More Thoughts On Election Polls

Anyone following the election is aware that the media polls are a big part of debate – Democrats argue that the ‘polls don’t lie’, and this means Biden is going to win big, while Republicans argue that the polls are ridiculously wrong, that Trump’s approval numbers, the recovering economy and the enthusiasm advantage all show that Trump is in position to win re-election, possibly in an electoral landslide. Captain Obvious reminds us that at least one of those aides has to be wrong. But I think there are a lot of people who don’t really understand polls, possibly including people who work on polls themselves.

To see what I mean, take a virtual trip back to October 2016. The national polls all show Clinton with a lead, many in double-digits, and the state polls also project an easy Clinton win. But during the last few days before the election, the two campaigns follow different tactics. Apparently comfortable with her leads in in ‘blue’ states, Clinton travels to Arizona and Texas to see if she can swing those states, causing media to speculate about how high Clinton might be able to ‘run up the score’. For his part, Trump travels to the Rust Belt to go after Michigan, Wisconsin, and Pennsylvania. The media all but laughs at the naïve idea that Trump could change those states. We know the outcome – neither Arizona nor Texas went blue, but Trump won the Rust Belt to claim the White House.
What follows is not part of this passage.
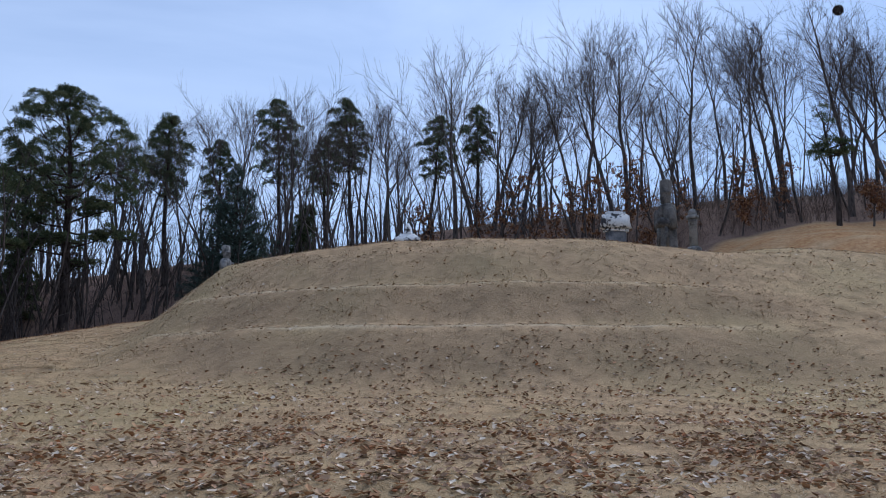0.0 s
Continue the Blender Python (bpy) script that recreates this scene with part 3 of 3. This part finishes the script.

So what happened? If you pay attention to Hillary Clinton’s book by the same title, even three years later the Democrats’ nominee still does not understand what went wrong. Given statements made by campaign workers in the Rust Belt, the national campaign was warned about the need for Clinton to make more appearances to boost support, yet the national campaign did not respond. Whether Trump’s decision to target PA/MI/WI was lucky or very good analysis, that decision was clearly pivotal. This means that whatever else the polls want to say, the battleground states were absolutely misread by pollsters.

This is a long way of explaining why campaigns use internal polling. Media polls are always going to try to please the sponsor first, which means that getting the call right may not be Job One. Internal polls are used by campaigns to develop strategy, isolate strengths and weaknesses, and make mid-season changes to clinch the win. Internal polls are often used at state level, even local levels, to address tipping points. It appears that there was a disconnect between state-level campaigns and the national campaign for Clinton in 2016, and this led to serious consequences.

But for whatever reason, it appears that the Clinton campaign never sat down and did a serious post-election analysis of what happened, and so those lessons were not available for the Democrats this time. Trump, on the other hand, is well aware of what worked in 2016 and what did not. While the media likes to claim that Trump throws away his talent when he gets bored with them, the truth is that a lot of people who worked for Trump in 2016 are still very loyal to him, and happy to help him win re-election. It should be apparent that Trump’s general strategy is to look for swing states he can win, versus Biden’s apparent strategy to just run a national campaign with no real distinction for swing states.

Here’s what I mean. Presidential campaigns are different from other elections, in that the White House campaign means running in fifty-six separate venues. That’s the fifty states, plus DC, and five congressional districts in Nebraska and Maine worth one EV each. It can be dizzying to try to pay close attention to all of those elections, and history shows it can even be a mistake – Nixon made a point of visiting all fifty states in 1960 for example, which did not appear to gain him any advantage in swing states, but diluted his energy and resources instead. So some candidates simply try to build up a national image and hope it is popular enough to win the 270 votes or more needed to claim the White House. That’s basically what Nixon did in 1972, and Reagan in 1980. So there is history to support Biden’s decision to just sell a single national-focused story.

Trump, on the other hand, understands that because there are more Democrats than Republicans, especially in states like California, New York and Illinois, it’s important for the Republican nominee to protect the states he holds and know which states can be won with the right argument. As a result, Biden’s campaign is built on arguments he believes will appeal to all Americans, while Trump’s campaign is built on understanding regional and demographic priorities.

This created a big problem for media polls. Polls have to be designed for the people being polled, but in this election those fall into widely disparate groups. Small wonder, though, that polls based on national audience would choose to focus on a national pool of respondents, but that by definition implies that focus on Trump’s base would be missed in favor of focus on Biden’s base. Such a poll would inevitably be biased in favor of Biden. Yet they would not recognize that bias, precisely because of their focus.

If I am wrong in this analysis, then in two days Joe Biden will win the White House by the biggest margin of a challenger over an incumbent President since FDR beat Hoover in 1932. If I am right, the media polls have ignored critical demographics in numerous states, along with vital issues like job growth, law and order, personal freedoms and media censorship, and the main networks are going to be stunned again, possibly more than they were in 2016.

Either way, I will be preparing a post-election analysis of the polls, both at the national and state level. Whether I am right or wrong, the analysis should be worthwhile and rather interesting.